* **Challenge**
Determine the number of lines containing the word "frame". Reply with it and nothing else.

━━ Data in this exercise ━━

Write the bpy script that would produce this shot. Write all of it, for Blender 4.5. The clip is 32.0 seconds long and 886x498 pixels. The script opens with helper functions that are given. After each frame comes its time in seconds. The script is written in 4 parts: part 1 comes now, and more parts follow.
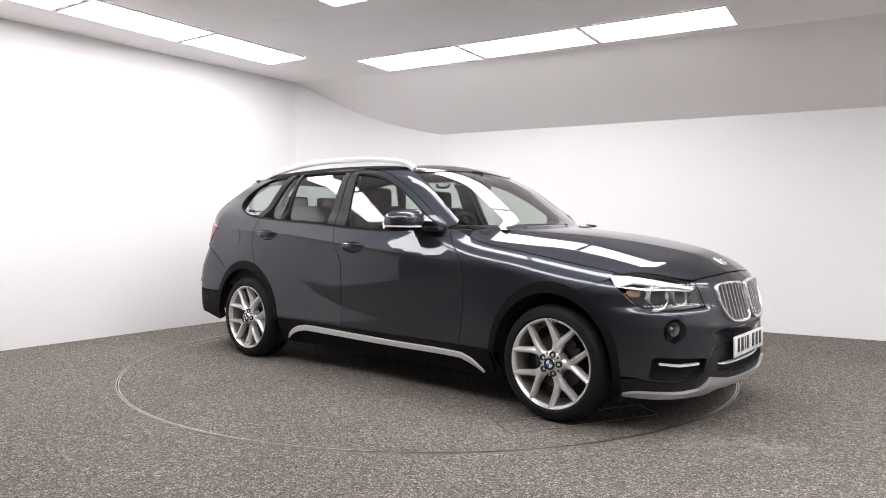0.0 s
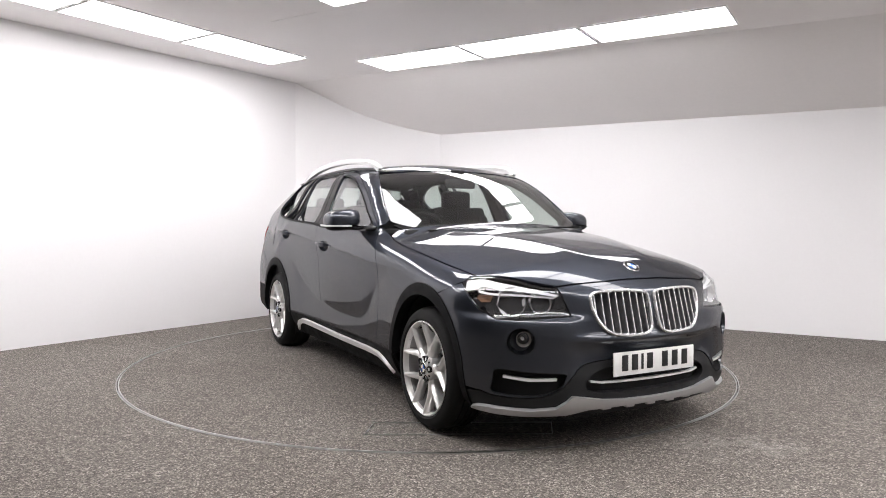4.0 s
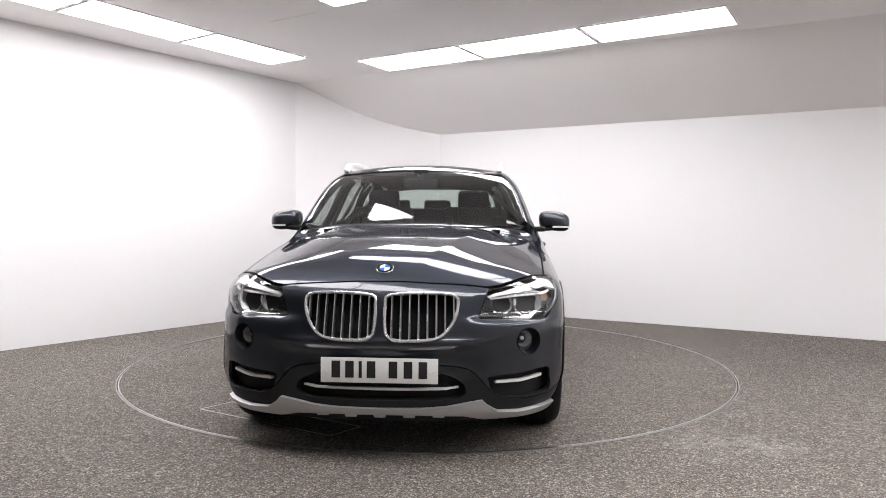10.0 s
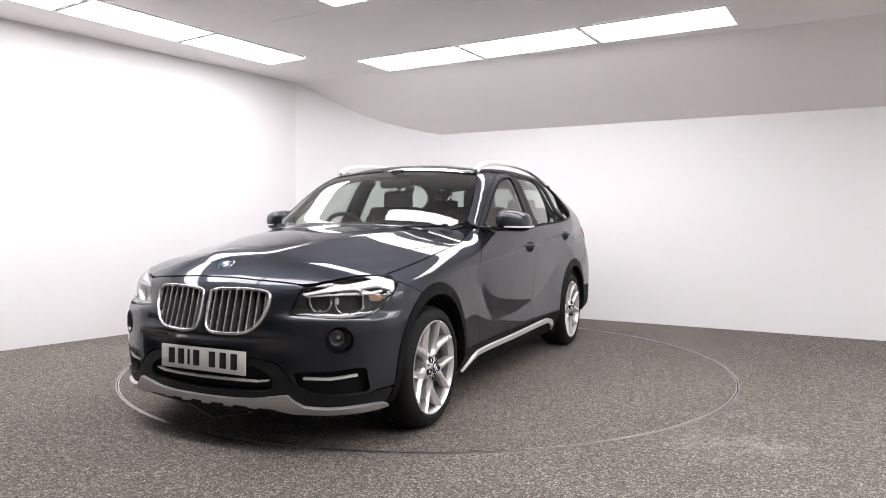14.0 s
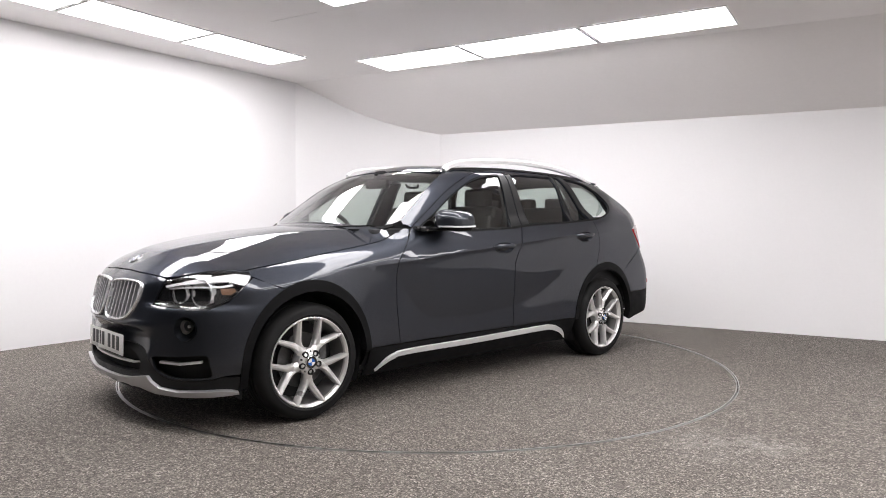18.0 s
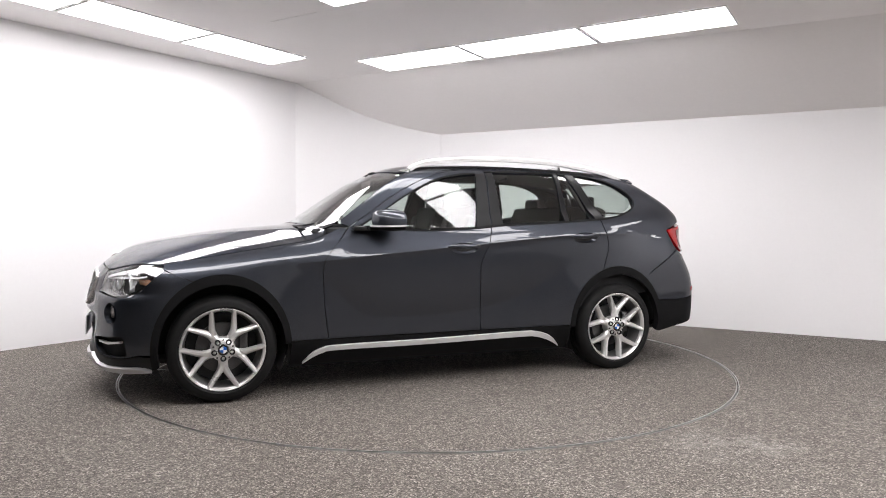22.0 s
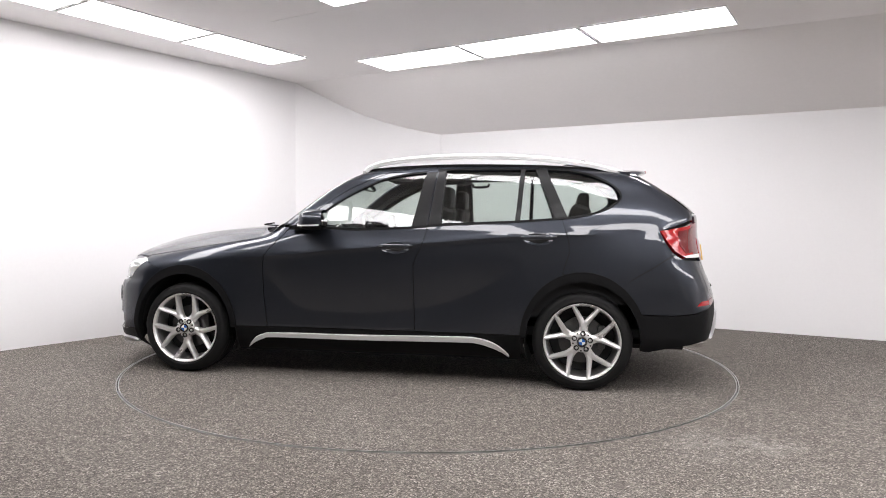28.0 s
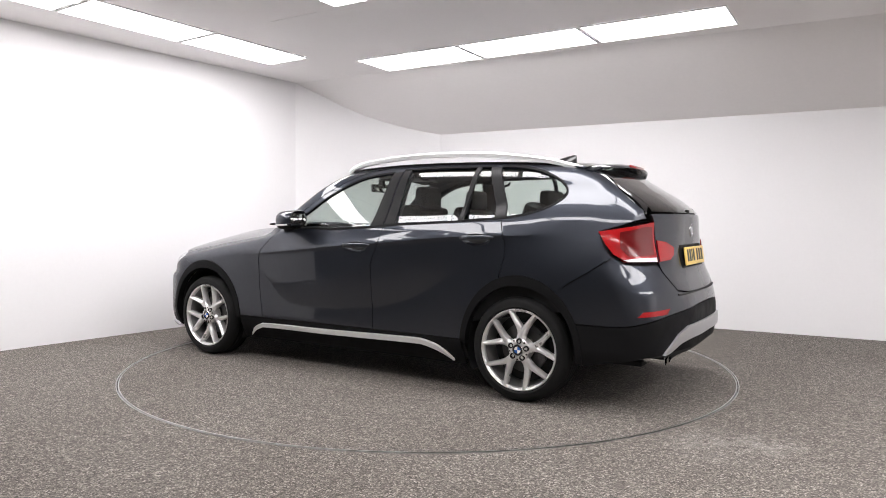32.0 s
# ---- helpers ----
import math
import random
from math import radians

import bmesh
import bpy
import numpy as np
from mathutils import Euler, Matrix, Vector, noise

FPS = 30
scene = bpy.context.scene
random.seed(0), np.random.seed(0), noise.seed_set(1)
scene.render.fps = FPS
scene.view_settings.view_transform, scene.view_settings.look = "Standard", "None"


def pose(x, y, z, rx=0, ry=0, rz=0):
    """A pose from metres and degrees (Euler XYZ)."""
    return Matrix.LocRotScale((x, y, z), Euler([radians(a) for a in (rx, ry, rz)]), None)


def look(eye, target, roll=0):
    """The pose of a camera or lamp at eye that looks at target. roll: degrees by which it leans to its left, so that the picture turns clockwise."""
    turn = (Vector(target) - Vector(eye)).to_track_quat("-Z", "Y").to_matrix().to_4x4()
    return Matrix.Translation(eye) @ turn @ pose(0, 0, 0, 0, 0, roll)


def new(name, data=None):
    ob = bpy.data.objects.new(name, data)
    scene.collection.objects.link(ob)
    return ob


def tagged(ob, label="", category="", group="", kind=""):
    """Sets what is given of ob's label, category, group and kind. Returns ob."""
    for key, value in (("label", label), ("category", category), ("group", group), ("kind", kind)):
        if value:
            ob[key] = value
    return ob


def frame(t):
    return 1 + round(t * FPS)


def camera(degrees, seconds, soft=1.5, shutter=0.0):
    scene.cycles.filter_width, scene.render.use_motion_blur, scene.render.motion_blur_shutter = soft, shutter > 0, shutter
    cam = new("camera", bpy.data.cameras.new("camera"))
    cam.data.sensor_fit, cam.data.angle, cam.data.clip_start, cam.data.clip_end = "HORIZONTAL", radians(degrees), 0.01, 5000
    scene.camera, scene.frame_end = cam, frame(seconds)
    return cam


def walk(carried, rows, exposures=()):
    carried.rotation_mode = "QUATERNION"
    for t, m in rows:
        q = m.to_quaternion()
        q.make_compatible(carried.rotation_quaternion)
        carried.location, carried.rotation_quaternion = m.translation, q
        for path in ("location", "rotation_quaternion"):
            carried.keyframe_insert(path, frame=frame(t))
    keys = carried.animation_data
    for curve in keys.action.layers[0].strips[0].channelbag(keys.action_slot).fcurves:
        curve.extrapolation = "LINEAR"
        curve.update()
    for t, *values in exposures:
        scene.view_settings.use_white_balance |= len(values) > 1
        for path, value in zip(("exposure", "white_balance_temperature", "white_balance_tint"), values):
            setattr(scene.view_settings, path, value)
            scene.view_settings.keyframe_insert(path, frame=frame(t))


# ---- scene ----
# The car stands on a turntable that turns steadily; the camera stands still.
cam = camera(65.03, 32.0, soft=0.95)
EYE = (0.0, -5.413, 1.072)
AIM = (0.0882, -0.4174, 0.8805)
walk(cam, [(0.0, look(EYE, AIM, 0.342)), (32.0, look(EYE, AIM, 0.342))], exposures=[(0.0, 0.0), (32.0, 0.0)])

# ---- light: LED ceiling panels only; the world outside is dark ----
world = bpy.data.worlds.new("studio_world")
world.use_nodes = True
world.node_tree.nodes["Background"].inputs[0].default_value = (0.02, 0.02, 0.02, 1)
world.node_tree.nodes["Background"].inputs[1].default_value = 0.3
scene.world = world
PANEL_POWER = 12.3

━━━
━━ Data in this exercise ━━

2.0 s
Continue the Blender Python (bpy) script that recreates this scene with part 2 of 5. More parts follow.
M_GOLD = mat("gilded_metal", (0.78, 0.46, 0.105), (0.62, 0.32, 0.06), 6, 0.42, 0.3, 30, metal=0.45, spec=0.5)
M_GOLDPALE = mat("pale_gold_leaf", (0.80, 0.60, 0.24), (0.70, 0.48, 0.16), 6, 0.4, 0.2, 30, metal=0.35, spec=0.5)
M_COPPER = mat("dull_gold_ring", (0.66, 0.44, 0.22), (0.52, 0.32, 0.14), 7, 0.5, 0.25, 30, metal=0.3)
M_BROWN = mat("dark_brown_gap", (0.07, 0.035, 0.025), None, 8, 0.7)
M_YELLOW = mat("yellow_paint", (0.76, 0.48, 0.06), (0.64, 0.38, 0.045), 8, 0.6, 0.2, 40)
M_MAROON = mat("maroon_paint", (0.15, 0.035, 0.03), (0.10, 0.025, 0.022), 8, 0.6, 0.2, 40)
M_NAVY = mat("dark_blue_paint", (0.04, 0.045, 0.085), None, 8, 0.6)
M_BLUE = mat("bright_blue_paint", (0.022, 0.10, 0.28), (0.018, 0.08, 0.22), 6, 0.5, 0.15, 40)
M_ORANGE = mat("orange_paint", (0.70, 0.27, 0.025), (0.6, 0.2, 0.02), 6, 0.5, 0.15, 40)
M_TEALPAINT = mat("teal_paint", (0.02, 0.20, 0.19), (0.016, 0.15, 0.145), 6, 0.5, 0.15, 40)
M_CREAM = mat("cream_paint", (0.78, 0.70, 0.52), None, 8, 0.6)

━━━

* **Reply**
5